▸ **PROBLEM DESCRIPTION**
Take the entries below and reproduce them word for word.

(Rows from a dataset of clips and code)
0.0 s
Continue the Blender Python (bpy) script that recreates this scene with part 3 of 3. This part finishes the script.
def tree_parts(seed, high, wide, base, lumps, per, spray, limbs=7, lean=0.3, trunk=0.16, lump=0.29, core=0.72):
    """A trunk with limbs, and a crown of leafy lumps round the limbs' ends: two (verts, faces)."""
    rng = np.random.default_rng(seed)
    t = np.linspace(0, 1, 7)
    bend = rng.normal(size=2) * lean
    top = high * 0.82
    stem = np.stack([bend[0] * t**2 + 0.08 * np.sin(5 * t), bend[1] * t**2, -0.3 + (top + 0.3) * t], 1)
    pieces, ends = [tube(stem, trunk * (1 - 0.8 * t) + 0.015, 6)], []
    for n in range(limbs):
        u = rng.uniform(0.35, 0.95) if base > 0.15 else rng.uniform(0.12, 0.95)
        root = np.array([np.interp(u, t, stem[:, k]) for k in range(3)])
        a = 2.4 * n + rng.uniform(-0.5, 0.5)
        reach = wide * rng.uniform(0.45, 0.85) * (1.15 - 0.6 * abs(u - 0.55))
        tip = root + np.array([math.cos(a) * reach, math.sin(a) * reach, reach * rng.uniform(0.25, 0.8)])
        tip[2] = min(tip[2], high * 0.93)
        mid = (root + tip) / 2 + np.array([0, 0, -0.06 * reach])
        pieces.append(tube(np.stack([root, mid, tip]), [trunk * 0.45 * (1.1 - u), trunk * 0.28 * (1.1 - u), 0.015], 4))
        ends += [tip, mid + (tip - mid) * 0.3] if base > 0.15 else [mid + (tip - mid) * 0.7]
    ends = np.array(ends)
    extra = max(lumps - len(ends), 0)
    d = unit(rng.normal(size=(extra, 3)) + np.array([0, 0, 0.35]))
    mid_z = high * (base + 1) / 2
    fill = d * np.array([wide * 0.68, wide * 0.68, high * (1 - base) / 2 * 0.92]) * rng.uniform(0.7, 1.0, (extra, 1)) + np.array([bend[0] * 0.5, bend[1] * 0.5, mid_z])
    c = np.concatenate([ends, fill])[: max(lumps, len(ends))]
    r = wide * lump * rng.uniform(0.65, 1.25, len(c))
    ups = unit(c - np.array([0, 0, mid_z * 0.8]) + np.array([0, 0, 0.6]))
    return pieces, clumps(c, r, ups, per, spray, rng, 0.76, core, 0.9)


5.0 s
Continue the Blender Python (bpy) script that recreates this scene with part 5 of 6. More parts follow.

▸ **OUTPUT BELOW**
0.0 s
Continue the Blender Python (bpy) script that recreates this scene with part 3 of 3. This part finishes the script.
def tree_parts(seed, high, wide, base, lumps, per, spray, limbs=7, lean=0.3, trunk=0.16, lump=0.29, core=0.72):
    """A trunk with limbs, and a crown of leafy lumps round the limbs' ends: two (verts, faces)."""
    rng = np.random.default_rng(seed)
    t = np.linspace(0, 1, 7)
    bend = rng.normal(size=2) * lean
    top = high * 0.82
    stem = np.stack([bend[0] * t**2 + 0.08 * np.sin(5 * t), bend[1] * t**2, -0.3 + (top + 0.3) * t], 1)
    pieces, ends = [tube(stem, trunk * (1 - 0.8 * t) + 0.015, 6)], []
    for n in range(limbs):
        u = rng.uniform(0.35, 0.95) if base > 0.15 else rng.uniform(0.12, 0.95)
        root = np.array([np.interp(u, t, stem[:, k]) for k in range(3)])
        a = 2.4 * n + rng.uniform(-0.5, 0.5)
        reach = wide * rng.uniform(0.45, 0.85) * (1.15 - 0.6 * abs(u - 0.55))
        tip = root + np.array([math.cos(a) * reach, math.sin(a) * reach, reach * rng.uniform(0.25, 0.8)])
        tip[2] = min(tip[2], high * 0.93)
        mid = (root + tip) / 2 + np.array([0, 0, -0.06 * reach])
        pieces.append(tube(np.stack([root, mid, tip]), [trunk * 0.45 * (1.1 - u), trunk * 0.28 * (1.1 - u), 0.015], 4))
        ends += [tip, mid + (tip - mid) * 0.3] if base > 0.15 else [mid + (tip - mid) * 0.7]
    ends = np.array(ends)
    extra = max(lumps - len(ends), 0)
    d = unit(rng.normal(size=(extra, 3)) + np.array([0, 0, 0.35]))
    mid_z = high * (base + 1) / 2
    fill = d * np.array([wide * 0.68, wide * 0.68, high * (1 - base) / 2 * 0.92]) * rng.uniform(0.7, 1.0, (extra, 1)) + np.array([bend[0] * 0.5, bend[1] * 0.5, mid_z])
    c = np.concatenate([ends, fill])[: max(lumps, len(ends))]
    r = wide * lump * rng.uniform(0.65, 1.25, len(c))
    ups = unit(c - np.array([0, 0, mid_z * 0.8]) + np.array([0, 0, 0.6]))
    return pieces, clumps(c, r, ups, per, spray, rng, 0.76, core, 0.9)


5.0 s
Continue the Blender Python (bpy) script that recreates this scene with part 5 of 6. More parts follow.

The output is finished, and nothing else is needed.